The more I am exposed to Mormons, I am discovering that the rank and file of them are not very well versed in the particulars of their own faith. Even though they go through years of childhood “seminary” training and go out on missions, the knowledge of Mormon theology does not seem to be very deep.You are liable to get any number of answers from any number of Mormons that you ask. Perhaps that is why they seldom question the inconsitencies in their religion–they just don’t think about it that much.

Mormons–please note the correct spelling–are fundamentally polytheistic. Their theology of the Godhead is rather sophisticated–or rather dishonest, depending upon your point of view. They see the Godhead as being “one” in purpose only, not “one in person”. There is a Latter-Day Saint posting here infrequently who is really quite knowledgeable about how the LDS re-define traditional Christian concepts and argue for their own theology. He seems to be associated with a Mormon apologetics organization known as FARMS–I forget what the acronym stands for. Perhaps he will see this thread and post here.

I would strongly encourage folks to avoid making obvious errors in dealing with cultists of any sort. The Latter-Day Saints tolerate the nickname “Mormon” but don’t care for it greatly–it was originally an insulting epithet. To mispell the word suggests indifference or thinly veiled hostility, and they will simply tune you out. Wouldn’t you do the same if someone repeatedly described you as a “Cathlic” or “Cathlik” rather than as a “Catholic”? Or even as a “Romanist”? It is acceptable to speak of the Latter-Day Saints as Mormons, or as LDS; they will sometimes refer to themselves as “the Saints”–but on a Roman Catholic forum this is bound to create confusion, not to mention that it will likely raise objections from some Roman Catholics.

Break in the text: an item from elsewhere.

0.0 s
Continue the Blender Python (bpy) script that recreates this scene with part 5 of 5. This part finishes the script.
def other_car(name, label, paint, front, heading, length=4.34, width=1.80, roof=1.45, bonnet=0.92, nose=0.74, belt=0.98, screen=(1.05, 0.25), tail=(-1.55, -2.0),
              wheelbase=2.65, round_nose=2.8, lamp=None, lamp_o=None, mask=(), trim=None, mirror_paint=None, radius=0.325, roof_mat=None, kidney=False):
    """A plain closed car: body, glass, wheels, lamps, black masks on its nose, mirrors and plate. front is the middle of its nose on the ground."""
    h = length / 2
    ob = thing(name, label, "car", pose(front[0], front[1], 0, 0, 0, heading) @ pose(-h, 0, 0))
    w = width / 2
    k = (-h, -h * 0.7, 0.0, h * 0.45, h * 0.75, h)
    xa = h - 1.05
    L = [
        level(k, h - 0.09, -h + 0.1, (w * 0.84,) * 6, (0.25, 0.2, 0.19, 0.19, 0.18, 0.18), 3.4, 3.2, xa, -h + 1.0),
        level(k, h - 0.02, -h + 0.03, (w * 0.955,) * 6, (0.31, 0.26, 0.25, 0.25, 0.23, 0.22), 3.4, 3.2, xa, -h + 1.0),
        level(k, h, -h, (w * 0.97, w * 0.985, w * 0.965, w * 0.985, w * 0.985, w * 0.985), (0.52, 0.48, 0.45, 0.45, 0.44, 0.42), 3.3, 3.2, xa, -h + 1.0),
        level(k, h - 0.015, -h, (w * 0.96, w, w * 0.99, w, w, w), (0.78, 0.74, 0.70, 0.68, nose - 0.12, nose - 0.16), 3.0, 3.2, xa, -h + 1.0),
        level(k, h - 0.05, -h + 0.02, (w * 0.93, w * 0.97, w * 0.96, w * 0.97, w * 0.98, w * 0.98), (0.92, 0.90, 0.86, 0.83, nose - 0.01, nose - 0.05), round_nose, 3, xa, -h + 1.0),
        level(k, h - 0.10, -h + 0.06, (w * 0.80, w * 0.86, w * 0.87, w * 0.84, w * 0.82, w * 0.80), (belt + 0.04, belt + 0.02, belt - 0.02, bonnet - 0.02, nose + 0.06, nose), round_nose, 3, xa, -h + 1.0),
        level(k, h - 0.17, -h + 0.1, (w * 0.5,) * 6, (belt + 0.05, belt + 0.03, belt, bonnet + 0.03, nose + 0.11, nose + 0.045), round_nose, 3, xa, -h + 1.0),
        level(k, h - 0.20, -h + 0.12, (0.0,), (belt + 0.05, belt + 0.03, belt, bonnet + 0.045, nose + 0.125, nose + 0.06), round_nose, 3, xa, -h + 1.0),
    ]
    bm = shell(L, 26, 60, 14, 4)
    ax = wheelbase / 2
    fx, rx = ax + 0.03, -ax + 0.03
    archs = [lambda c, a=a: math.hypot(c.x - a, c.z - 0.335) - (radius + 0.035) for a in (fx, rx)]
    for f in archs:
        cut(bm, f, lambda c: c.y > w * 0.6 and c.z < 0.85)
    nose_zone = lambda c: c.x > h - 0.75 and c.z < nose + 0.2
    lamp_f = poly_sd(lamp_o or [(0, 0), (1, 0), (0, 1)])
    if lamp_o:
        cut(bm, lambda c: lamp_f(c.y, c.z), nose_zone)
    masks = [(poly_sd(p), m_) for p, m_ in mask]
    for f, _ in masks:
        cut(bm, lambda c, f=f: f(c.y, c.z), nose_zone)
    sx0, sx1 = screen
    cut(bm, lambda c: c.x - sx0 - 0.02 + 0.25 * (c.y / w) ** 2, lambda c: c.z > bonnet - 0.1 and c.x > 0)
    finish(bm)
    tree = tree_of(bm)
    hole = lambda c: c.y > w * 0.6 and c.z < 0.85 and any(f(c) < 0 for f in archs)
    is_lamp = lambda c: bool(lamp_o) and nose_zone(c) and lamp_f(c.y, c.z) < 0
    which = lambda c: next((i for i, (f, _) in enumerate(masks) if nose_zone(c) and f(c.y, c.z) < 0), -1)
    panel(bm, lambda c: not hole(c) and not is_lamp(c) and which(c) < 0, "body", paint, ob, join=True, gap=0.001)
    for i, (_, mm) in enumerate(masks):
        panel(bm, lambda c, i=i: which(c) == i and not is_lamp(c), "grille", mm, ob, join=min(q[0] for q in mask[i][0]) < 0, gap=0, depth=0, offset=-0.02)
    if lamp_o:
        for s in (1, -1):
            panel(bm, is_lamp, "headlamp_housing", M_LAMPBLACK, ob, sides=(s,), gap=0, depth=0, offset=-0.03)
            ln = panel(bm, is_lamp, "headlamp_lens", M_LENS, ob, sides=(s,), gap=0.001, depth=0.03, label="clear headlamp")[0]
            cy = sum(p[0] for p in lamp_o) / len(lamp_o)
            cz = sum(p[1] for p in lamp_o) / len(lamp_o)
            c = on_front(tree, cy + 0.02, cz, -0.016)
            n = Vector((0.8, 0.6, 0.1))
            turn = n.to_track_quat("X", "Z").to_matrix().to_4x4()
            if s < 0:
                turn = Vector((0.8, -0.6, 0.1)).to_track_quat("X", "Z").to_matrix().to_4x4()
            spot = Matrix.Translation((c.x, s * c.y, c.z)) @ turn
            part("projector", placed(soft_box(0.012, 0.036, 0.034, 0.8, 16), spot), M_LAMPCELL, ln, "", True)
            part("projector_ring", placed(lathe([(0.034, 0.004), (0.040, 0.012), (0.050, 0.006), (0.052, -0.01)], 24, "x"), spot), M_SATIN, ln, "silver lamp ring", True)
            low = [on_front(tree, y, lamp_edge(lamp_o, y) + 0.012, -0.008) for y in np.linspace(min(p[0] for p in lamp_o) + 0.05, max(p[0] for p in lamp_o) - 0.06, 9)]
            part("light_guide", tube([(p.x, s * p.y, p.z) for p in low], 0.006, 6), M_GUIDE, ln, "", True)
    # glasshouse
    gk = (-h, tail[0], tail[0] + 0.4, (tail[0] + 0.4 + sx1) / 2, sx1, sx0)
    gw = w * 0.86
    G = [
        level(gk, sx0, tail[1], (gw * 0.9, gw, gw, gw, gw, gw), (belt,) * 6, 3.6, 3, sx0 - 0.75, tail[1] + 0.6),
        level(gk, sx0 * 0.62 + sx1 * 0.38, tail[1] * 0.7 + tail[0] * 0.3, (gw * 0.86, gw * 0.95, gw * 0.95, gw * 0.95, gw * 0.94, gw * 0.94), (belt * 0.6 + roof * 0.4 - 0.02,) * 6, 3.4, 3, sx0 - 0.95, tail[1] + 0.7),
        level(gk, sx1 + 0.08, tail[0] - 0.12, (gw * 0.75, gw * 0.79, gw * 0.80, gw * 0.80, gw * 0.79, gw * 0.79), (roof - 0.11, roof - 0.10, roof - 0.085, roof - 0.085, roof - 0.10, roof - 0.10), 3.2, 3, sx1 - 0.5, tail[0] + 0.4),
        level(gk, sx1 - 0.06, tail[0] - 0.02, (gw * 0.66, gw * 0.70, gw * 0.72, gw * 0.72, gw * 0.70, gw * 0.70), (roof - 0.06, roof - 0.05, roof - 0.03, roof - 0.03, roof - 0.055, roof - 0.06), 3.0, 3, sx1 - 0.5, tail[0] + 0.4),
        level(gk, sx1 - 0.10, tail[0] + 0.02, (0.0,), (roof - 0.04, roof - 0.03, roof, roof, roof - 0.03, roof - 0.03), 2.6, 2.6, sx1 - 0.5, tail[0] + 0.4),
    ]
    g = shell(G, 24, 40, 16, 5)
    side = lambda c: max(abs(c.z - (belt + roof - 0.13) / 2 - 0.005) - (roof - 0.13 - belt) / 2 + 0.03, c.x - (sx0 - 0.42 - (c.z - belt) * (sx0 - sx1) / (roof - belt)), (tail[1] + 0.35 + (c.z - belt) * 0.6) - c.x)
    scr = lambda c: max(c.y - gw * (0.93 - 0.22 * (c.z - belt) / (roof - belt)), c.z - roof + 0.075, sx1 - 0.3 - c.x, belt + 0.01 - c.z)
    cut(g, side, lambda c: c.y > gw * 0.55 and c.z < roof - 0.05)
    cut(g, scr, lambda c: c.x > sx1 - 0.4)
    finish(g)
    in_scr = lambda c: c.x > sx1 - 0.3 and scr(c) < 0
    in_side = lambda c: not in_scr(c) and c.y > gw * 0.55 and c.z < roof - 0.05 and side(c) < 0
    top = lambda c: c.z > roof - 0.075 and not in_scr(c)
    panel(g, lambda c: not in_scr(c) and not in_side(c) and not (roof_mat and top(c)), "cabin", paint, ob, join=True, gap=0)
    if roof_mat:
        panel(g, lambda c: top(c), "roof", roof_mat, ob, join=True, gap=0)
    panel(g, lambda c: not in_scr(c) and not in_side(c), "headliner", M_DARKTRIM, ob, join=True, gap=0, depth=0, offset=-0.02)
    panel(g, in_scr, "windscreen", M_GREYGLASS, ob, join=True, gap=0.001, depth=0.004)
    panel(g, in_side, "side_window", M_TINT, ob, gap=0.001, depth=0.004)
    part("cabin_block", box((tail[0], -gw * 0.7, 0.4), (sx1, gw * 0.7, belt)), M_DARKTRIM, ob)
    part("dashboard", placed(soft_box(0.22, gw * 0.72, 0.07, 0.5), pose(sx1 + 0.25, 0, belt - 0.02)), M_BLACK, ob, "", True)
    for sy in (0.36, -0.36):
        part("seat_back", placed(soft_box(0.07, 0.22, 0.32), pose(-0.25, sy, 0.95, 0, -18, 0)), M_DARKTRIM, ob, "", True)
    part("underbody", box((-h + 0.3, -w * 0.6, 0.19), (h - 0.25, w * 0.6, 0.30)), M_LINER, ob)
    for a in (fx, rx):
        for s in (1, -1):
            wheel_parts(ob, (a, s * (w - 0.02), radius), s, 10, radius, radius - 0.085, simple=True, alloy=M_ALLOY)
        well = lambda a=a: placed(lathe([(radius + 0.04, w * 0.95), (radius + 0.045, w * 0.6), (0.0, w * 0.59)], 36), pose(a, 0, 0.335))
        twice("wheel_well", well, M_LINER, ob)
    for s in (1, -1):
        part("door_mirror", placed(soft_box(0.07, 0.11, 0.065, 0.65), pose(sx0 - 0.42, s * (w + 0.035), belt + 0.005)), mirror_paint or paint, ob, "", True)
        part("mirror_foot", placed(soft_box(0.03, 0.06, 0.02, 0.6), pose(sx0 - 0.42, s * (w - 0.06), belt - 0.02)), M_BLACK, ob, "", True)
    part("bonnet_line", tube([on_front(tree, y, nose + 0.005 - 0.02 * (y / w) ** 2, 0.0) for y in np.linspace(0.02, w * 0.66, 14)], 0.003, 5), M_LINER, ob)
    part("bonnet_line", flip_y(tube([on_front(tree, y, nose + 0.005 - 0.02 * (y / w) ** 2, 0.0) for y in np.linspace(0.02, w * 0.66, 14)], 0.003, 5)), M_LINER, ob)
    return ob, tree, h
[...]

Typos happen of course. And sometimes one can use a nickname simply as a way of avoiding a post that is too repetitious-sounding. But I recommend that one first refer to the members of the Church of Jesus Christ of Latter-Day Saints as “Latter-Day Saints” or as “LDS” and use the word “Mormon” only sparingly.

[quote=tkdnick]Actually, you are correct, Mormons believe that God the Father, Jesus Christ, and the Holy Ghost are three separate gods, but that they are so united in purpose as to act as 1.

How they get around the 10 commandments…Mormons believe that the God of the Old Testament is actually Jesus Christ. They believe that it is Jesus Christ who the Bible was written about, not God the Father.

How they get around the specific statement…first you must look at what it says in the King James Version. they accept no version but this. “Thou shalt have no other gods before me.” Exodus 20:3. This translation doesn’t say anything literally about not being other gods, just that no gods can come before our God (which they believe is Jesus Christ). Interesting aside to that, they ONLY pray to God the Father. they believe it is sacreligious to pray to ANYONE but God the Father, even Jesus Christ.
[/quote]

What I think you are referring to is that Latter-Day Saints have speculated that Jesus Christ was co-identical with the Jehovah of the Old Testament. However: God the Father is the supreme deity of the Old Testament and in LDS theology only our Heavenly Father is entitled to receive prayer and worship. I am not certain that the Jesus-is-Jehovah doctrine is binding upon all Mormons.

LDS theology is very complex because so many early LDS leaders meandered off into various forms of speculative theology. It really takes years to master the intricacies of some of these things. This leads people to believe that Mormonism is some sort of gnosticism with one level of ‘truth’ for the investigator and casual adherent, and additional levels of truths (some of them apparently in contradiction to what one learns when one first joins the LDS Church) for those who advance in the faith. I don’t actually think this is the case. I think that there are just varying levels of sophistication about LDS doctrine.

I will say that some of the speculative theology of early LDS leaders is especially difficult to digest if one has any sort of Christian background at all–so official LDS catechetical and history works for the prospective convert or the average LDS churchgoer rarely address such issues head-on. One will find little discussion of the Adam-is-God or Blood-Atonement theories of Brigham Young, for instance. Often, the LDS missionaries–if they are aware that certain things may become issues for a convert–will ‘innoculate’ the prospect against such matters by warning them that such things are canards or that the issues are distorted or misconstrued by persecutors of the LDS Church. If they can awaken some degree of a martyr’s complex in the prospect, the would-be convert will automatically tune out anyone who brings such issues up. And too often, the Christian will mingle clearly innaccurate information in with valid issues–which will cast doubt upon the entire conversation. This isn’t necessarily willful–it is simply that we often are not as prepared as we think we might be to address such issues when they come up. So we either cast about our memory banks for things we really never fully digested; or we run and snatch the first piece of printed material we can find from the Internet or the church foyer or the discount table–and get ahold of bad information.

This is one reason I recommend a more cautious approach than using such well-known issues to try to “shock” a Mormon or prospective Mormon into abandoning the LDS Church. Far better, in early contacts, to be able to expound and to defend one’s own faith in a clear manner designed to appeal to a Mormon than to commence with a frontal attack on the LDS Church. To say, “this is what Christians believe; and here’s why . . . what do you think about this?”, is likely to be very effective because it will not provoke the defense mechanisms of the other person. And one is much more likely to be able to accurately expound and defend one’s own beliefs than to tear down someone else’s.

Well it seems that the LDS people I am conversing with are in a world all their own when it comes to LDS beliefs about the Old Testament. They told me that Jehovah is Jesus Christ and that Elohim(sp?) is God the father. They have also told me repeatedly that every time the Old Testament refers to “Lord” or “God” that it is referring to Jesus and not God the father. This obviously placed me in a place I have never heard of since Catholics, Protestant Christians, and Jewish people all know that it is in fact referring to God the father.